Merece la pena destacar que ésta resultó realmente espléndida: remedio de cansados viajeros, por un precio módico como ninguno, estuvimos comiendo casi hasta la seis de la tarde. Todos nos sentimos muy agradecidos a los dueños del restaurante de Alamillo, por el esmero, la atención y la generosidad con la que nos trataron y también por su excelente cocina: exquisita y sabrosa como la que refiere Cervantes que se acostumbraba a servir en las antiguas ventas del Quijote o en su famosa novela de Rinconete y Cortadillo.
Y para terminar el día visitamos las famosas ruinas de Sisapo, un antiguo municipium romano. No en vano, nos hallábamos en la antigua Oretania preromana, en la noble región de Sisaponensis. Prácticamente todas las culturas prerromanas ya trazaron caminos que unieron la zona con el puerto de Sevilla para transportar principalmente el cinabrio o azogue extraído de las minas. Así nació uno de los más concurridos tramos de la ruta de la Plata.
Esta ciudad estuvo rodeada por una muralla de más de tres metros de ancho con unas veintiocho torres. En el interior del recinto se encontraron restos de viviendas pertenecientes a épocas diversas, comprendías entre los siglos VII y IV a.C.

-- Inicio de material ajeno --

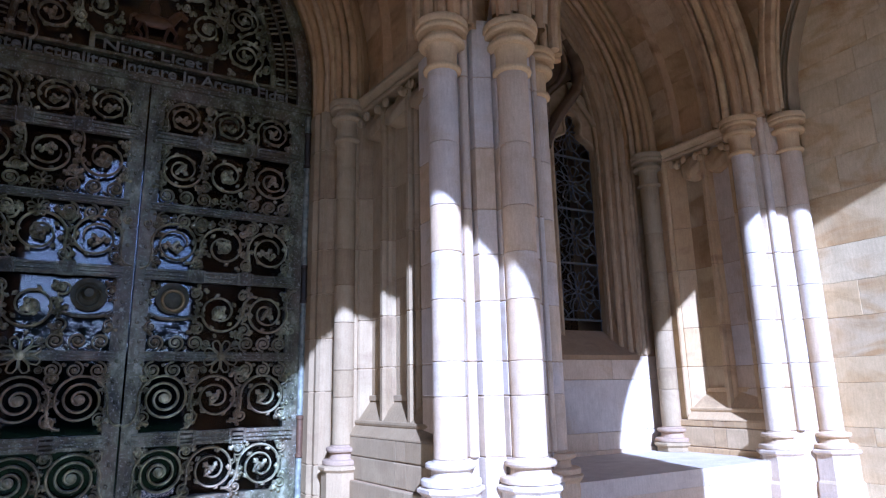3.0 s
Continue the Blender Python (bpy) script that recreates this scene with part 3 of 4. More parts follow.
def vine(end, start, turns):
    """A stem that winds inwards, with buds between its rounds."""
    stem = ribbon(spiral(1.0, end, turns, start, 56), 0.112, D, 0.40)
    buds = [leaf(0.74 * math.cos(q), 0.74 * math.sin(q), 0.26, 0.15, q + t, D, 2) for q, t in ((0.5, 1.9), (1.7, 1.2), (2.9, 1.8), (4.2, 1.3), (5.4, 1.7))]
    outer = [leaf(1.02 * math.cos(q), 1.02 * math.sin(q), k, k * 0.62, q + t, D, 3) for q, t, k in ((2.3, 0.2, 0.36), (4.0, -0.3, 0.30), (0.8, 0.4, 0.34), (3.3, 0.7, 0.20), (1.6, -0.6, 0.22))]
    curl = ribbon(spiral(0.20, 0.06, 1.2, 2.2, 16, 1.12, 0.92), 0.085, D)
    return join(TAIL, stem, curl, *buds, *outer)


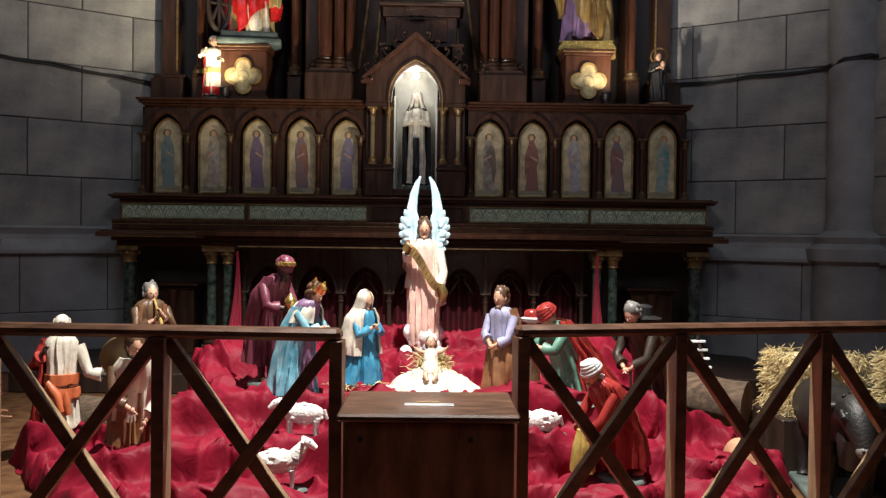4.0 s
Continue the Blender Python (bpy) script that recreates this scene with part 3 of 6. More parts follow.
# ---- middle tabernacle with its lit niche ----
tb = thing("tabernacle", "gabled oak tabernacle with white lit niche and slim columns", "tabernacle", (0, 0.1, 1.712))
for sx in (-1, 1):
    bm = B()
    a, b = sorted((sx * 0.215, sx * 0.49))
    box(bm, a, b, -0.06, 0.3, 1.712, 1.96, 0.006)
    box(bm, a - 0.01, b + 0.01, -0.075, 0.3, 1.96, 1.985, 0.006)
    box(bm, a, b, -0.03, 0.3, 1.985, 2.02, 0.004)
    box(bm, a + 0.005, b - 0.005, 0.04, 0.3, 2.02, 2.58, 0.004)
    box(bm, a - 0.005, b + 0.005, -0.06, 0.3, 2.58, 2.62, 0.005)
    part("pier", bm, WOOD, tb)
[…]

Allí pudimos ver los restos de la llamada “Domus Aurea”, conocida como la casa de las columnas rojas con el suelo cubierto de mosaicos, aunque estaban tapados para protegerlos de los hielos; igualmente protegidos estaban los restos de un pequeño circo o anfiteatro romano. Y pensando en todas las civilizaciones que antes que nosotros habían habitado esas tierras, de pronto ocurrió lo impensable: pudimos ver al tiempo, tenía el rostro de una tarde espléndida que iniciaba el ocaso. Del sol lánguido que descendía entre lejanas colinas violetas incendiándolo todo a su paso. De una nube blanca inmóvil, que nos contemplaba atentamente desde el cielo. Por un instante, el tiempo fue un lenguaje infinito: ese vano esfuerzo humano de intentar perseguirlo y atraparlo en los recuerdos. Subimos a otra pequeña atalaya y decidimos que sin lugar a dudas, aquél había sido un buen día.